*Objective:* Please write out the lines of the data exactly, beginning with the first and ending with the line containing "ob = bpy.data.objects.new(name, data)"; leave the pictures behind.

*Available data:*
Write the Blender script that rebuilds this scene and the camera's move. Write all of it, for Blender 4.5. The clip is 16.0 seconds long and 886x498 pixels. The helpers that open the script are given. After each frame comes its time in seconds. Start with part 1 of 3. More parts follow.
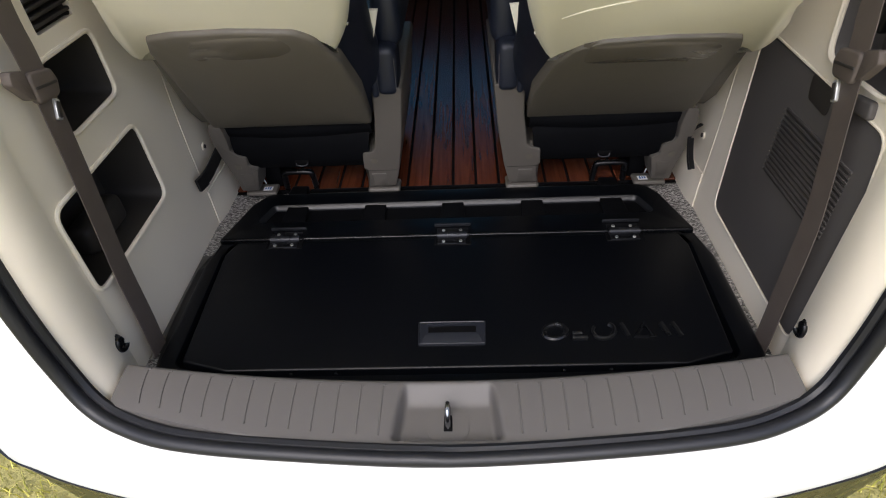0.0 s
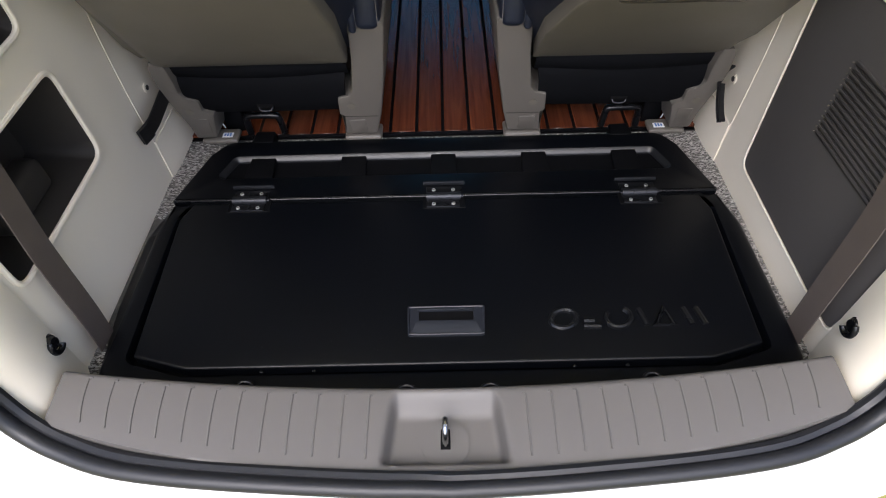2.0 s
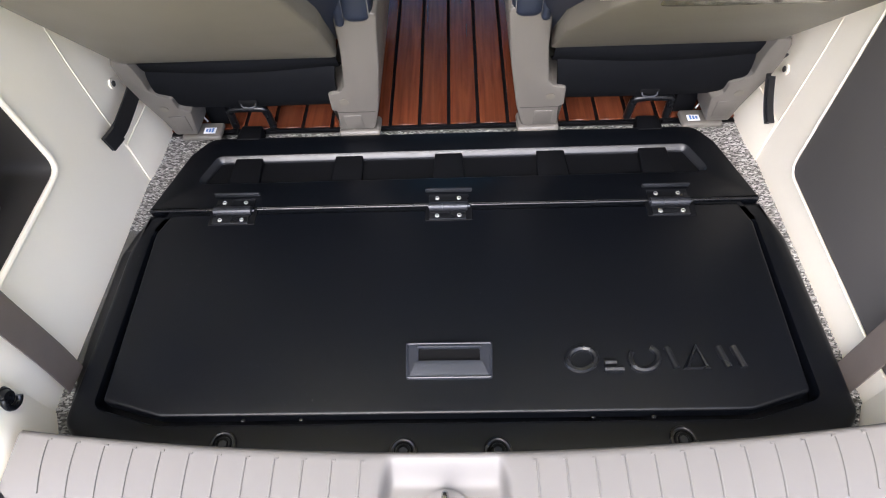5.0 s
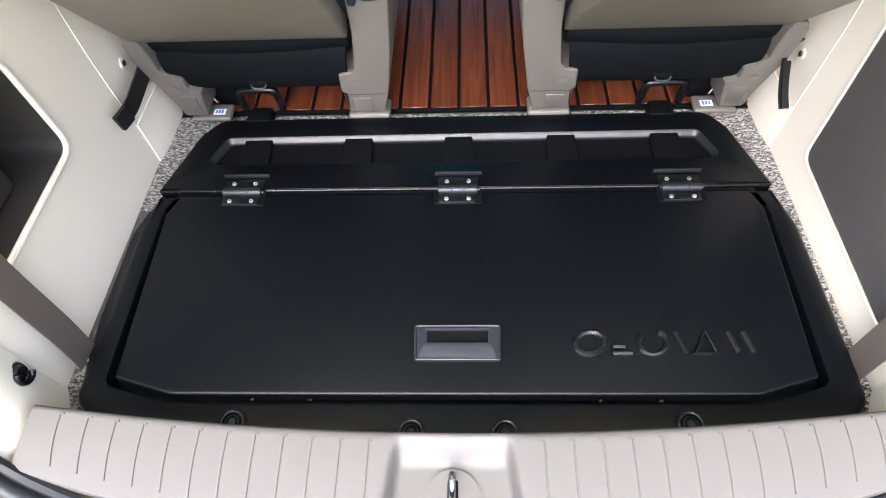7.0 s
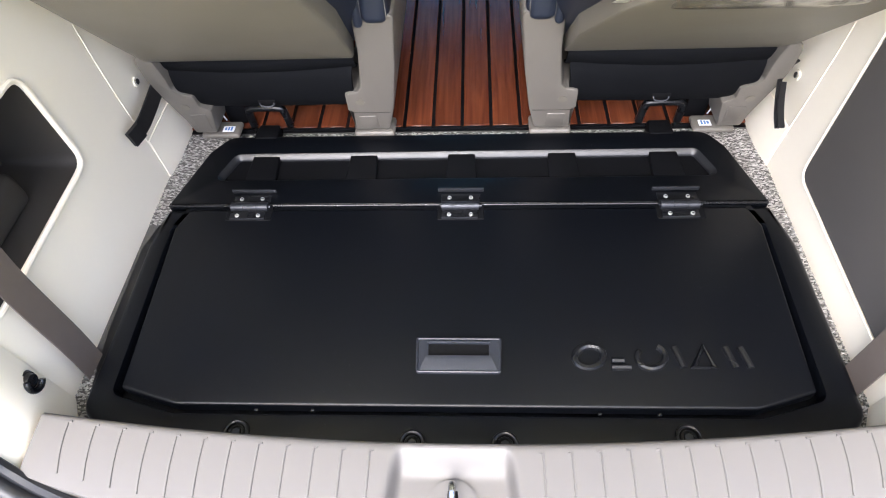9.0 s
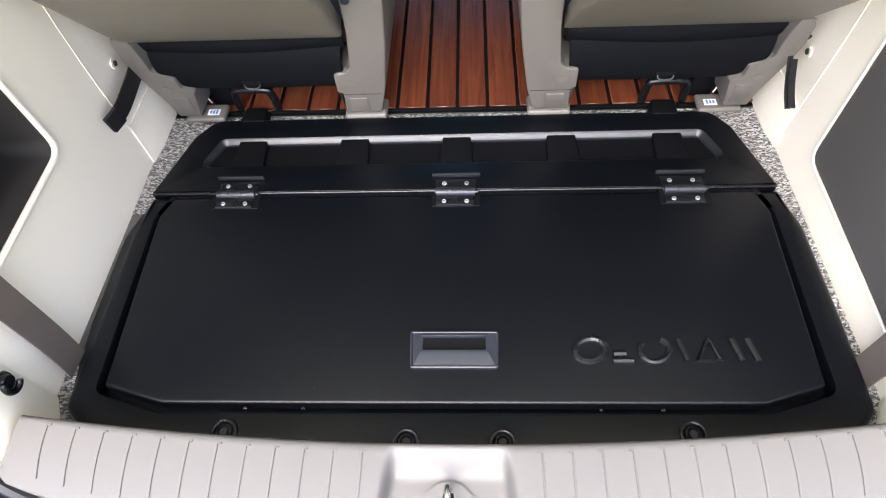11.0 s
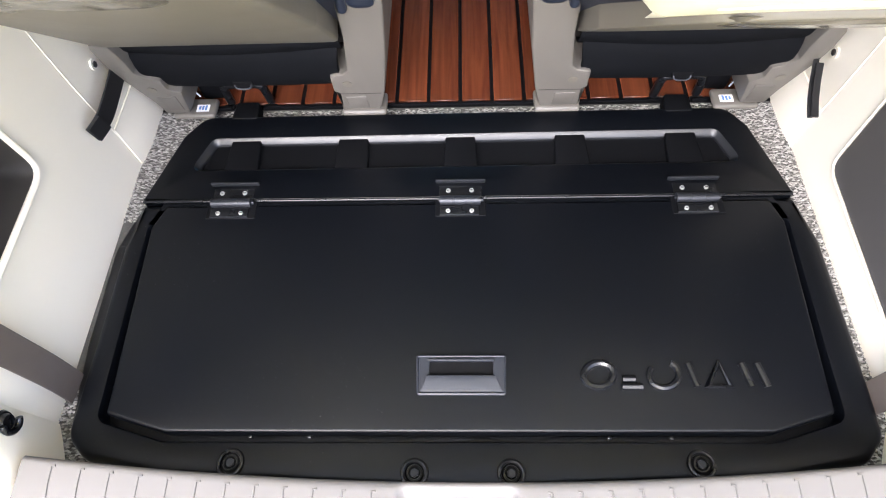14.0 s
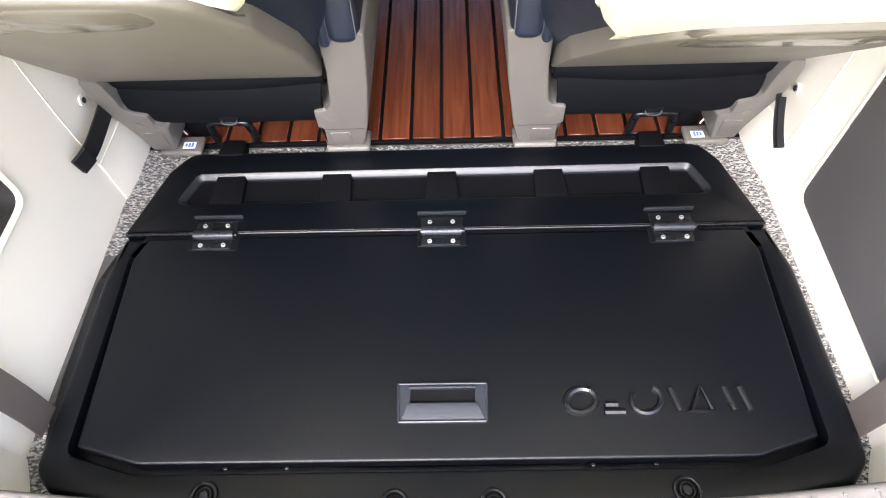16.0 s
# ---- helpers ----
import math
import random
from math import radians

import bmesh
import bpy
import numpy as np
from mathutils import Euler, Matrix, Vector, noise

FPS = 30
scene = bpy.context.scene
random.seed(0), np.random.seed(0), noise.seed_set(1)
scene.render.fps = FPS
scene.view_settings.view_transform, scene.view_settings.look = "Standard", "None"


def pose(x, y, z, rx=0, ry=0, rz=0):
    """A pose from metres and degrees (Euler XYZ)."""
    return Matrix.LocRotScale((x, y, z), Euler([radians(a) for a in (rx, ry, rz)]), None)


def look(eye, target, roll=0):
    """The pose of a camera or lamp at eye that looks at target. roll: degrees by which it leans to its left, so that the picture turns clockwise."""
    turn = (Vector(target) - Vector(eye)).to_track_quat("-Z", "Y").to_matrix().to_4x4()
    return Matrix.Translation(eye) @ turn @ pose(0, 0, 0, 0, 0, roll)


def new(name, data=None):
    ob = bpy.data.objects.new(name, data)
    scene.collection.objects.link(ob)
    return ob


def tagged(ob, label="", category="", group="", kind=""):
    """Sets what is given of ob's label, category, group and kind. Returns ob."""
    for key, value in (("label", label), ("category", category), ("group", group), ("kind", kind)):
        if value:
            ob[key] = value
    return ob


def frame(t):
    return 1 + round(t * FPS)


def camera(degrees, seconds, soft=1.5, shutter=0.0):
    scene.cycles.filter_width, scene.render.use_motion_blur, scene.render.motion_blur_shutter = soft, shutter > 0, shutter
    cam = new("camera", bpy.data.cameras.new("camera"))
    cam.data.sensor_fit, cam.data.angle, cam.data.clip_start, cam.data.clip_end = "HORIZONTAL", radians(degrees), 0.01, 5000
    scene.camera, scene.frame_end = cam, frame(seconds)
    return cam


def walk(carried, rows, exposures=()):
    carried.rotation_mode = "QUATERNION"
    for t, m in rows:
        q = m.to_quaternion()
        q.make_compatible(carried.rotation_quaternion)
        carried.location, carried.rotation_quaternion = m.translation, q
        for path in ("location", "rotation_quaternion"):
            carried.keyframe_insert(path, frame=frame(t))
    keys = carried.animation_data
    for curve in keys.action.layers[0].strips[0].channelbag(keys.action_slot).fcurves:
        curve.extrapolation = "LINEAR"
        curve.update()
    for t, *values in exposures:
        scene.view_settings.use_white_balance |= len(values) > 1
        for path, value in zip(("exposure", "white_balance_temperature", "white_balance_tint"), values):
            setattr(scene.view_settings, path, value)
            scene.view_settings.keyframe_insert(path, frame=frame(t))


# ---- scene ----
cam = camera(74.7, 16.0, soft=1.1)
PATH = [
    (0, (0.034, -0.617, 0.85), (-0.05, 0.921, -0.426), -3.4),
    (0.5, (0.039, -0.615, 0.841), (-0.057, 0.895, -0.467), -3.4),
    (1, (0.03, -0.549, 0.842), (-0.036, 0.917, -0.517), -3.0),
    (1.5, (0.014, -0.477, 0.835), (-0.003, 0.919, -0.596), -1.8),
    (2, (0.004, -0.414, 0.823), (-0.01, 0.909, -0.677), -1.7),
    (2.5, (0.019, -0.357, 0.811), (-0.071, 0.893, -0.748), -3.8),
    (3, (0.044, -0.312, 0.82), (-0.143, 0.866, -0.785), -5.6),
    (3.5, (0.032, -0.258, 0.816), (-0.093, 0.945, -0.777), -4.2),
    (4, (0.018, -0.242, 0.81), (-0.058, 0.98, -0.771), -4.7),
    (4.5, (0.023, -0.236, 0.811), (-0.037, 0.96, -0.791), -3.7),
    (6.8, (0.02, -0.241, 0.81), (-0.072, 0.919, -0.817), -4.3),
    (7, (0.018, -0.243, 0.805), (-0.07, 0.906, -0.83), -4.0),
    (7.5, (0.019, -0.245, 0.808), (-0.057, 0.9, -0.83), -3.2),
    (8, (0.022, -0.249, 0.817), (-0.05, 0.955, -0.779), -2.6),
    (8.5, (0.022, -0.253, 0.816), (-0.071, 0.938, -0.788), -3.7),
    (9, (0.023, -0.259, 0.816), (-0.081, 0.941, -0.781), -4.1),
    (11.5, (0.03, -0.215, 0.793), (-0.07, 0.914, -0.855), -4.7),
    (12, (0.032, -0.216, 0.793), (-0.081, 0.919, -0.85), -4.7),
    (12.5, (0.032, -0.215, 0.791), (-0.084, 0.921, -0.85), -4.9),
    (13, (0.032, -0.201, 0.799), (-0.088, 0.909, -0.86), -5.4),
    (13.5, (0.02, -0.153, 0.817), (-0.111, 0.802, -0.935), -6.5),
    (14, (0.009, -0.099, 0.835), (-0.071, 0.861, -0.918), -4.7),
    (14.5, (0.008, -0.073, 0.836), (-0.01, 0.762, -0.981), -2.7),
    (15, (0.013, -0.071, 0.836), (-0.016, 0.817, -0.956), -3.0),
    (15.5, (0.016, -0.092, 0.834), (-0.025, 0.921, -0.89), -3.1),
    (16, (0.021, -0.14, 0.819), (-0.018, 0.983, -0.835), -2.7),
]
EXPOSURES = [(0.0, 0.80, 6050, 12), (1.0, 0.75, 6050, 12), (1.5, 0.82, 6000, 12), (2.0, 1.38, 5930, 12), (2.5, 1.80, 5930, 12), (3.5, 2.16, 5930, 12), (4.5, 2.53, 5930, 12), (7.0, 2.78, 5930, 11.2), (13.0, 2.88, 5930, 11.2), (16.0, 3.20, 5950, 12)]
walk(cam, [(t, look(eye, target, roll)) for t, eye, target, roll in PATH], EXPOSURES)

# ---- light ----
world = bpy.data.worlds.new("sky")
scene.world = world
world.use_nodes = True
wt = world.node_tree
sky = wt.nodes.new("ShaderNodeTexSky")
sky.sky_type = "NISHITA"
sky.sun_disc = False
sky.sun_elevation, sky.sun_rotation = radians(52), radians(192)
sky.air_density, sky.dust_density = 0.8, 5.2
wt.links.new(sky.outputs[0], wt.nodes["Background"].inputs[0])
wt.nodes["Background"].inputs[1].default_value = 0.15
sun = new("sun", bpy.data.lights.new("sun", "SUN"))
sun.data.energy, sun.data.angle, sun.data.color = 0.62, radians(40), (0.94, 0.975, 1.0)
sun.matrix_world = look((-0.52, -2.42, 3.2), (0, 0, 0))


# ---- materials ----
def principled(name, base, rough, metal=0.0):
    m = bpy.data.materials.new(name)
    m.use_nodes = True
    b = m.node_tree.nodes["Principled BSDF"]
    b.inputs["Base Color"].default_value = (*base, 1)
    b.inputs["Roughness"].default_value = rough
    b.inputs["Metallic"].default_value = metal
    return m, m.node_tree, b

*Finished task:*
Write the Blender script that rebuilds this scene and the camera's move. Write all of it, for Blender 4.5. The clip is 16.0 seconds long and 886x498 pixels. The helpers that open the script are given. After each frame comes its time in seconds. Start with part 1 of 3. More parts follow.
0.0 s
2.0 s
5.0 s
7.0 s
9.0 s
11.0 s
14.0 s
16.0 s
# ---- helpers ----
import math
import random
from math import radians

import bmesh
import bpy
import numpy as np
from mathutils import Euler, Matrix, Vector, noise

FPS = 30
scene = bpy.context.scene
random.seed(0), np.random.seed(0), noise.seed_set(1)
scene.render.fps = FPS
scene.view_settings.view_transform, scene.view_settings.look = "Standard", "None"


def pose(x, y, z, rx=0, ry=0, rz=0):
    """A pose from metres and degrees (Euler XYZ)."""
    return Matrix.LocRotScale((x, y, z), Euler([radians(a) for a in (rx, ry, rz)]), None)


def look(eye, target, roll=0):
    """The pose of a camera or lamp at eye that looks at target. roll: degrees by which it leans to its left, so that the picture turns clockwise."""
    turn = (Vector(target) - Vector(eye)).to_track_quat("-Z", "Y").to_matrix().to_4x4()
    return Matrix.Translation(eye) @ turn @ pose(0, 0, 0, 0, 0, roll)


def new(name, data=None):
    ob = bpy.data.objects.new(name, data)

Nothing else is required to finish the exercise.